### TASK DETAILS
Omit every picture and write out the rest of the records exactly.

### RECORDS FOR THIS EXERCISE
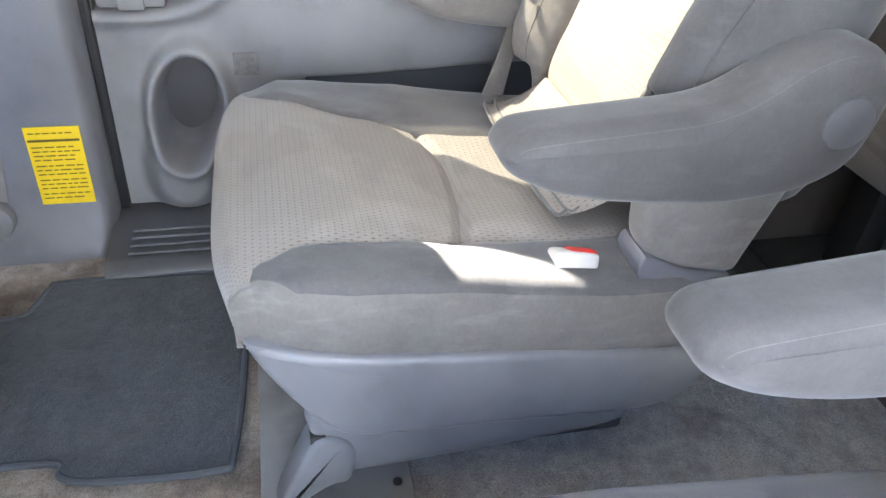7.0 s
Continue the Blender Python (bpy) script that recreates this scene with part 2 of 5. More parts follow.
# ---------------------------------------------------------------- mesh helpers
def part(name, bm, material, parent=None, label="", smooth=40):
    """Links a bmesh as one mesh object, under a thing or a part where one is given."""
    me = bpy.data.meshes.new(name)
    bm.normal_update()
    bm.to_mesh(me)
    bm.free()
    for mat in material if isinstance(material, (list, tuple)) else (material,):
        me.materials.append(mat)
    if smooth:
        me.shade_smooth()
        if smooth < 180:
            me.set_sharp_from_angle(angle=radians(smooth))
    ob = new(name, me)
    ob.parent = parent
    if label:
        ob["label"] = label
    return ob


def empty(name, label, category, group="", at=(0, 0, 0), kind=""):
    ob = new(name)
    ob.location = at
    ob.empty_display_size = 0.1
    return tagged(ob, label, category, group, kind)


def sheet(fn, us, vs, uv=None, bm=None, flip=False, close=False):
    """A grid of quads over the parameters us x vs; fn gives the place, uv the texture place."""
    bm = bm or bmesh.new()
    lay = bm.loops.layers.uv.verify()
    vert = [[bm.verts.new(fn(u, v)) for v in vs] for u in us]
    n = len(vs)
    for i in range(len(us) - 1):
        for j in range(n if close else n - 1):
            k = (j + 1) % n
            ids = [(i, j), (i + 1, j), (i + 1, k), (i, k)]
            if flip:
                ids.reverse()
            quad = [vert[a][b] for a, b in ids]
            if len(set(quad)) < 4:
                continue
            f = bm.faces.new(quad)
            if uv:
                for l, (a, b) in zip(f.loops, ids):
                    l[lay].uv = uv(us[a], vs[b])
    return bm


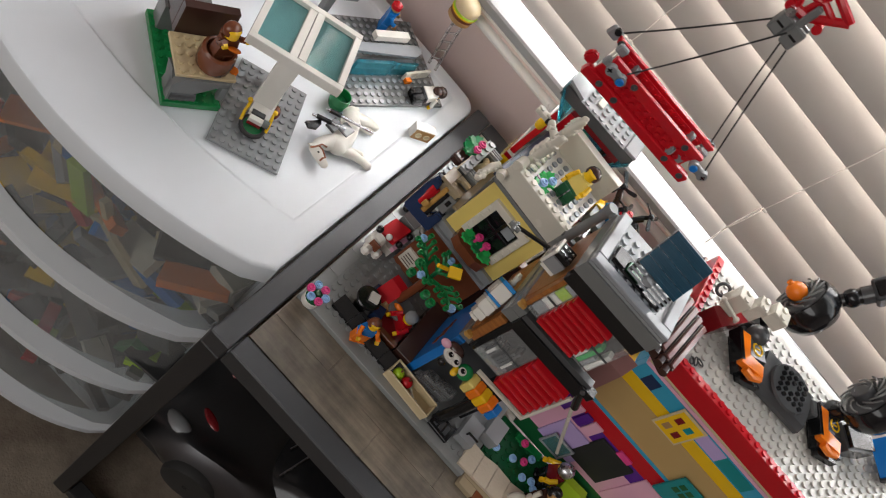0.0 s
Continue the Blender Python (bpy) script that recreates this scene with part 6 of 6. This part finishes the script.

### FULL RESPONSE
7.0 s
Continue the Blender Python (bpy) script that recreates this scene with part 2 of 5. More parts follow.
# ---------------------------------------------------------------- mesh helpers
def part(name, bm, material, parent=None, label="", smooth=40):
    """Links a bmesh as one mesh object, under a thing or a part where one is given."""
    me = bpy.data.meshes.new(name)
    bm.normal_update()
    bm.to_mesh(me)
    bm.free()
    for mat in material if isinstance(material, (list, tuple)) else (material,):
        me.materials.append(mat)
    if smooth:
        me.shade_smooth()
        if smooth < 180:
            me.set_sharp_from_angle(angle=radians(smooth))
    ob = new(name, me)
    ob.parent = parent
    if label:
        ob["label"] = label
    return ob


def empty(name, label, category, group="", at=(0, 0, 0), kind=""):
    ob = new(name)
    ob.location = at
    ob.empty_display_size = 0.1
    return tagged(ob, label, category, group, kind)


def sheet(fn, us, vs, uv=None, bm=None, flip=False, close=False):
    """A grid of quads over the parameters us x vs; fn gives the place, uv the texture place."""
    bm = bm or bmesh.new()
    lay = bm.loops.layers.uv.verify()
    vert = [[bm.verts.new(fn(u, v)) for v in vs] for u in us]
    n = len(vs)
    for i in range(len(us) - 1):
        for j in range(n if close else n - 1):
            k = (j + 1) % n
            ids = [(i, j), (i + 1, j), (i + 1, k), (i, k)]
            if flip:
                ids.reverse()
            quad = [vert[a][b] for a, b in ids]
            if len(set(quad)) < 4:
                continue
            f = bm.faces.new(quad)
            if uv:
                for l, (a, b) in zip(f.loops, ids):
                    l[lay].uv = uv(us[a], vs[b])
    return bm


0.0 s
Continue the Blender Python (bpy) script that recreates this scene with part 6 of 6. This part finishes the script.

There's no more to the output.